#### [Working data]
** start **

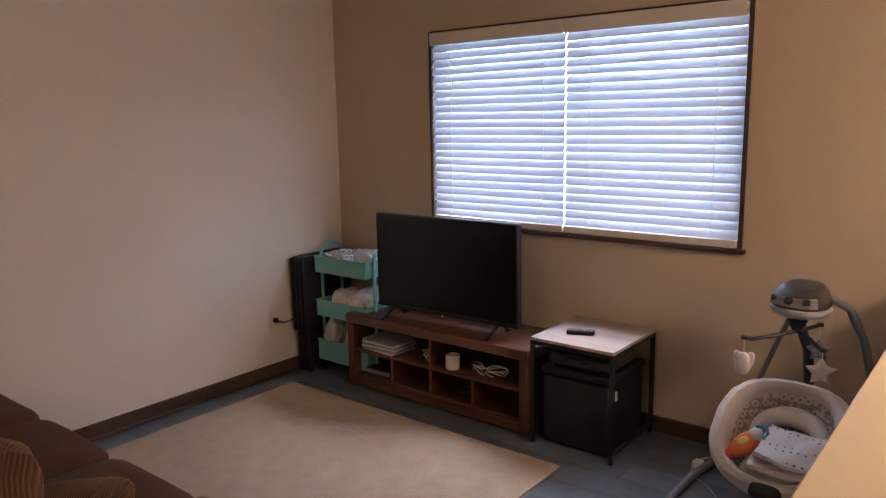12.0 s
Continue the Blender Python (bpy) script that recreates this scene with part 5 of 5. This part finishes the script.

** end **
** start **

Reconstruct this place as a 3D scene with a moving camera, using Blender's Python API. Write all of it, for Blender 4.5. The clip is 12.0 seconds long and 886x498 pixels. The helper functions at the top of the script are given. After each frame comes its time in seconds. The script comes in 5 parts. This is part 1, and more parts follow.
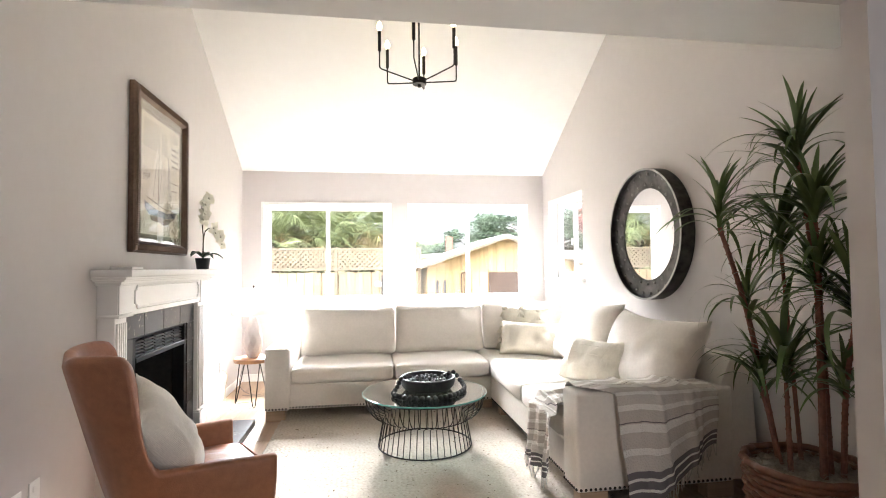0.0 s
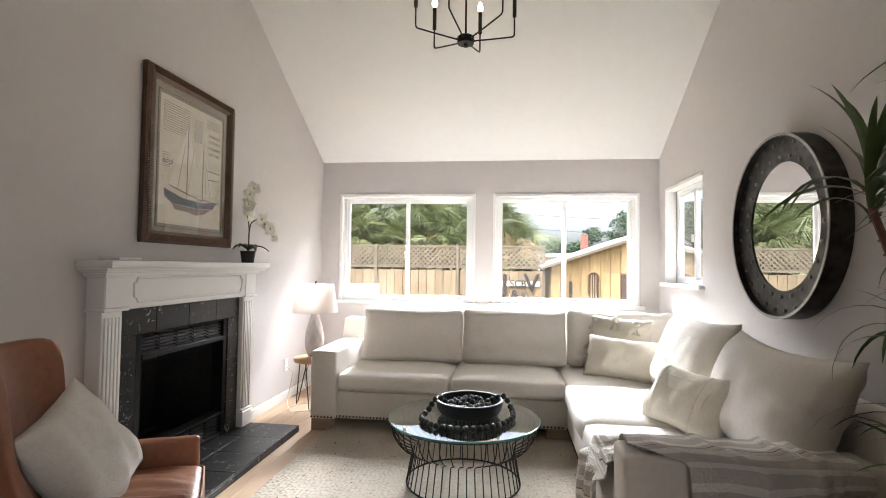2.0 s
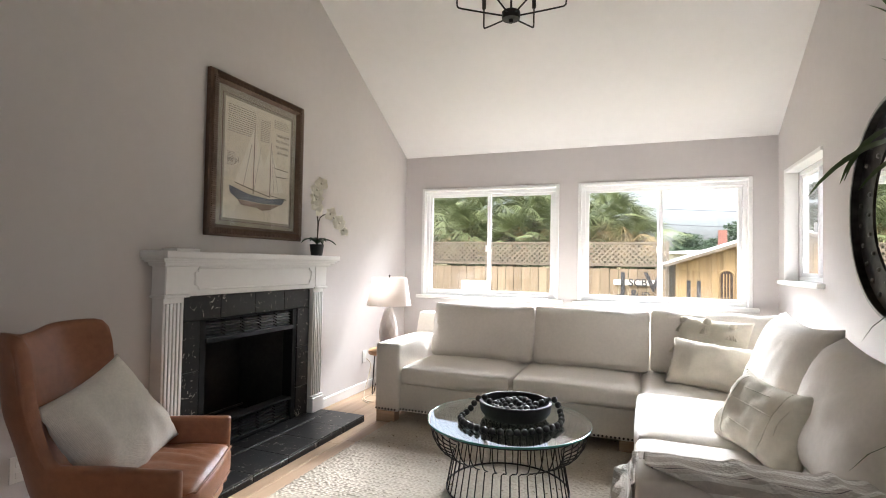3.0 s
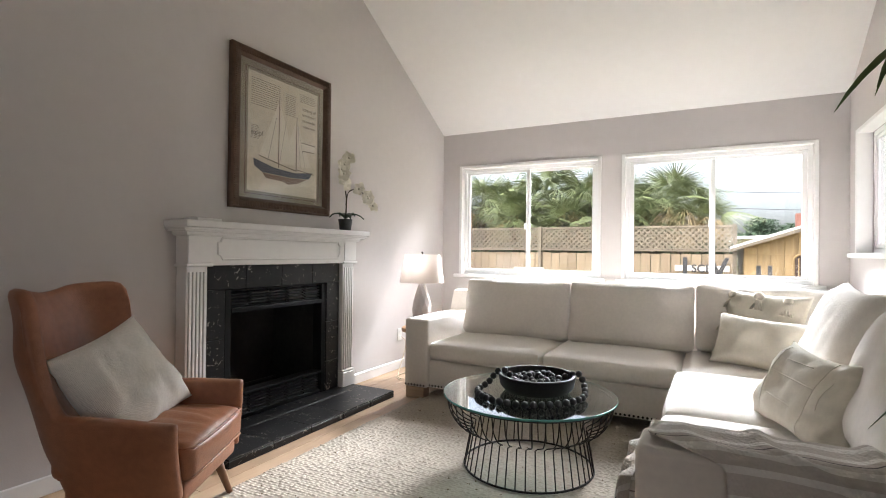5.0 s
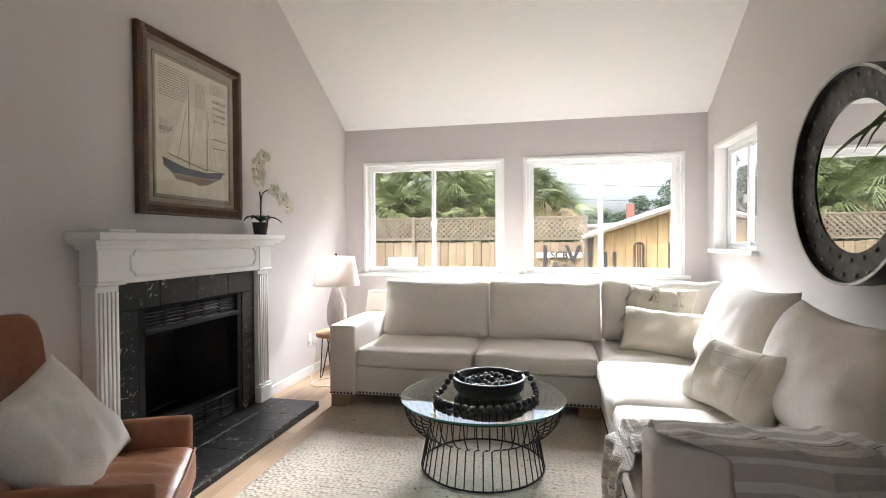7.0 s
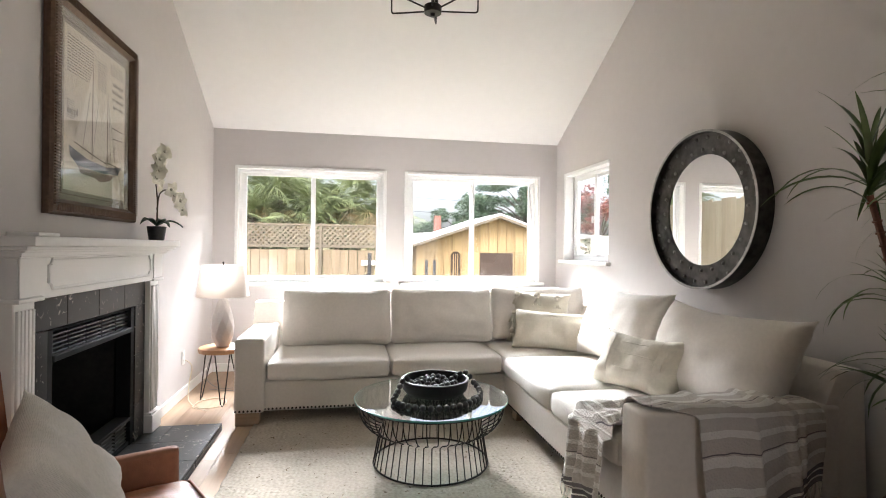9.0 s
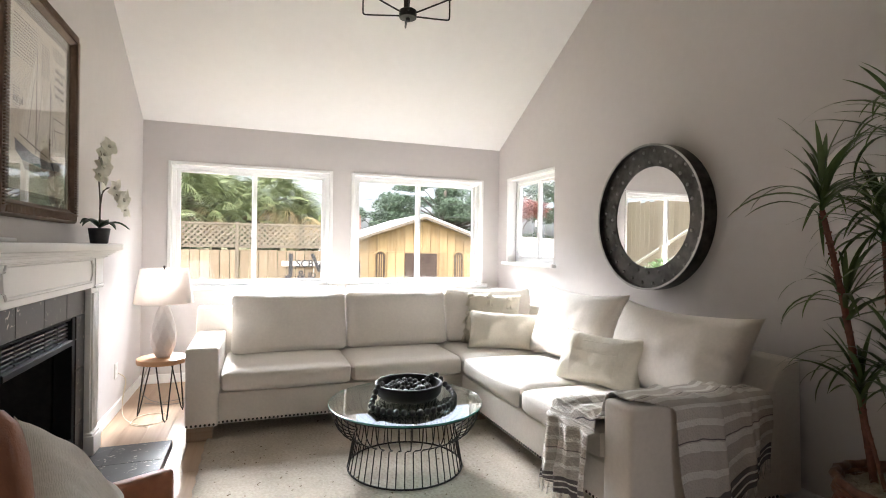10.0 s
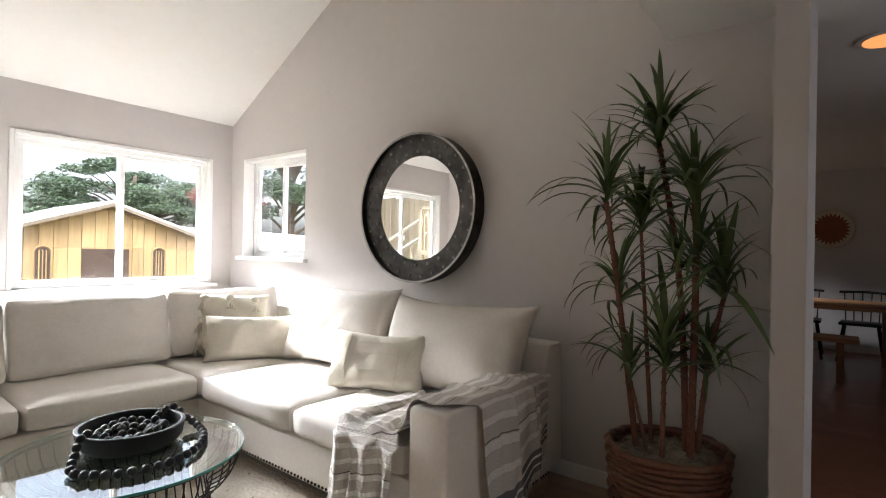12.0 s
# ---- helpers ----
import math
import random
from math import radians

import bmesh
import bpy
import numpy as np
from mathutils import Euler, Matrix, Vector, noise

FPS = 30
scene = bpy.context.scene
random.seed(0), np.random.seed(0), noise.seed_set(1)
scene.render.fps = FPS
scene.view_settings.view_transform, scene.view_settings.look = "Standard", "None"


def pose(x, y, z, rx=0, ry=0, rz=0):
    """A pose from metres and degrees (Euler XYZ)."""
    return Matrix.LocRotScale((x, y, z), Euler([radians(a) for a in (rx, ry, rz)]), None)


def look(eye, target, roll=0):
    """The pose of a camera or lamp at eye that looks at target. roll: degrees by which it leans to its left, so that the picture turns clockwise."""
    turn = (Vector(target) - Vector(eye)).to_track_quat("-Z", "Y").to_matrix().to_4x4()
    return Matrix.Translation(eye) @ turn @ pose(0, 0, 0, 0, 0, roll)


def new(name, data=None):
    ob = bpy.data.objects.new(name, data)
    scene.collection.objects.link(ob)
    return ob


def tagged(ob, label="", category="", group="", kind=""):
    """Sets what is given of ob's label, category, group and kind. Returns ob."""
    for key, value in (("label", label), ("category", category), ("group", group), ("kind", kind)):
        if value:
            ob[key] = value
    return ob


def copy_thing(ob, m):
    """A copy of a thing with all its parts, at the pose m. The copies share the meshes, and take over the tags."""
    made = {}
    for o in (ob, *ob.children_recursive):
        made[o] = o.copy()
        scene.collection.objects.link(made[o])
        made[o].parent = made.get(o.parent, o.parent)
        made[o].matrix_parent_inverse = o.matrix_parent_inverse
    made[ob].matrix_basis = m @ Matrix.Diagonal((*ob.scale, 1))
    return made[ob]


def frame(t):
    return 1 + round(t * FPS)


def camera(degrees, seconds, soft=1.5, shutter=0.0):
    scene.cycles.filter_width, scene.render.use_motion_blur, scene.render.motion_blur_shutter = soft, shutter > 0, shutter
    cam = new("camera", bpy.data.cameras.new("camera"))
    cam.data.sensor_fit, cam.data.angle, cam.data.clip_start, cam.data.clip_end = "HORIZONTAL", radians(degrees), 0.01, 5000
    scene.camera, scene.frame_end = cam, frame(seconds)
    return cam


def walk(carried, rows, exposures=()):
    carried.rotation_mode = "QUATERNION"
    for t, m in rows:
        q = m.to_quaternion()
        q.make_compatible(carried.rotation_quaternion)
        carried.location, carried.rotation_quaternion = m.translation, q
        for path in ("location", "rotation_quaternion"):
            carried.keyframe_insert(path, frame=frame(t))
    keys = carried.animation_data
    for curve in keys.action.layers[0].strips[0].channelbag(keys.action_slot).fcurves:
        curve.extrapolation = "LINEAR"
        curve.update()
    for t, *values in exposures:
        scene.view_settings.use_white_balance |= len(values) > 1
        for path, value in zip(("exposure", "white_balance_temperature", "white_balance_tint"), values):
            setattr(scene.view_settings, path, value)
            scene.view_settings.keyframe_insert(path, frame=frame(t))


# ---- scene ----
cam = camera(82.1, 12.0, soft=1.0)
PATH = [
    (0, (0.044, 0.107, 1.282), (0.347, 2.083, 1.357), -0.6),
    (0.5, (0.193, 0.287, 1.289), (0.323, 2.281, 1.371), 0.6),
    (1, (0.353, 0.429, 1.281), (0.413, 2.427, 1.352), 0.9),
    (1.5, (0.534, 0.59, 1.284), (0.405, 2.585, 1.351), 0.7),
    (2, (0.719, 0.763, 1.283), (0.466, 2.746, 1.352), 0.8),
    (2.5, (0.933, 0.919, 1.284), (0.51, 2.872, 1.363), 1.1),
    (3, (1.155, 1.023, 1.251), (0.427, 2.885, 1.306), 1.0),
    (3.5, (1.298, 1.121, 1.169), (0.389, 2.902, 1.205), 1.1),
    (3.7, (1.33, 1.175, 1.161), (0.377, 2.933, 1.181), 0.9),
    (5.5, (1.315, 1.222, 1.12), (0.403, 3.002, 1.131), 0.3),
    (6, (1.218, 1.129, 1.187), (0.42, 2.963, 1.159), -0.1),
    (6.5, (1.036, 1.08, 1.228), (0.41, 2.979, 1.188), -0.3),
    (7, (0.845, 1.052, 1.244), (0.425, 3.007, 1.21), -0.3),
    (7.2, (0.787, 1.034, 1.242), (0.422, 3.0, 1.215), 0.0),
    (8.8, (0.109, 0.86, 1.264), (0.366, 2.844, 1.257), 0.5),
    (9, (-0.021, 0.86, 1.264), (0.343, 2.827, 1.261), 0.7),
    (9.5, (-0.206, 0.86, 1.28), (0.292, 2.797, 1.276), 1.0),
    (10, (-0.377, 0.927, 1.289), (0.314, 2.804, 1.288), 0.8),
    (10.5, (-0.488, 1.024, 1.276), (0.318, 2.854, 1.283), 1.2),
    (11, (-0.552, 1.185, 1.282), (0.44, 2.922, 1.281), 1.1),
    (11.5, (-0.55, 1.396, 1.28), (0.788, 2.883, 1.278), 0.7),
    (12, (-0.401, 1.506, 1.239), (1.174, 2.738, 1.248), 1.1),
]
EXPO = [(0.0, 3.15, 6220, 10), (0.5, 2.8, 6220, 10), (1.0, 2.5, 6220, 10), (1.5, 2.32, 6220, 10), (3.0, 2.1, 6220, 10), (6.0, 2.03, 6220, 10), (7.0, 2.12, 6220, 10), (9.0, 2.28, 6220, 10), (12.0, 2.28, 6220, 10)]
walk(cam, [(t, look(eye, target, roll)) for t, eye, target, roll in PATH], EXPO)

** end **

Take the lines from the line with "random.seed(0), np.random.seed(0), noise.seed_set(1)" through the line with "return 1 + round(t * FPS)", both ends included, and give them again exactly, with nothing else.

#### [Output]
random.seed(0), np.random.seed(0), noise.seed_set(1)
scene.render.fps = FPS
scene.view_settings.view_transform, scene.view_settings.look = "Standard", "None"


def pose(x, y, z, rx=0, ry=0, rz=0):
    """A pose from metres and degrees (Euler XYZ)."""
    return Matrix.LocRotScale((x, y, z), Euler([radians(a) for a in (rx, ry, rz)]), None)


def look(eye, target, roll=0):
    """The pose of a camera or lamp at eye that looks at target. roll: degrees by which it leans to its left, so that the picture turns clockwise."""
    turn = (Vector(target) - Vector(eye)).to_track_quat("-Z", "Y").to_matrix().to_4x4()
    return Matrix.Translation(eye) @ turn @ pose(0, 0, 0, 0, 0, roll)


def new(name, data=None):
    ob = bpy.data.objects.new(name, data)
    scene.collection.objects.link(ob)
    return ob


def tagged(ob, label="", category="", group="", kind=""):
    """Sets what is given of ob's label, category, group and kind. Returns ob."""
    for key, value in (("label", label), ("category", category), ("group", group), ("kind", kind)):
        if value:
            ob[key] = value
    return ob


def copy_thing(ob, m):
    """A copy of a thing with all its parts, at the pose m. The copies share the meshes, and take over the tags."""
    made = {}
    for o in (ob, *ob.children_recursive):
        made[o] = o.copy()
        scene.collection.objects.link(made[o])
        made[o].parent = made.get(o.parent, o.parent)
        made[o].matrix_parent_inverse = o.matrix_parent_inverse
    made[ob].matrix_basis = m @ Matrix.Diagonal((*ob.scale, 1))
    return made[ob]


def frame(t):
    return 1 + round(t * FPS)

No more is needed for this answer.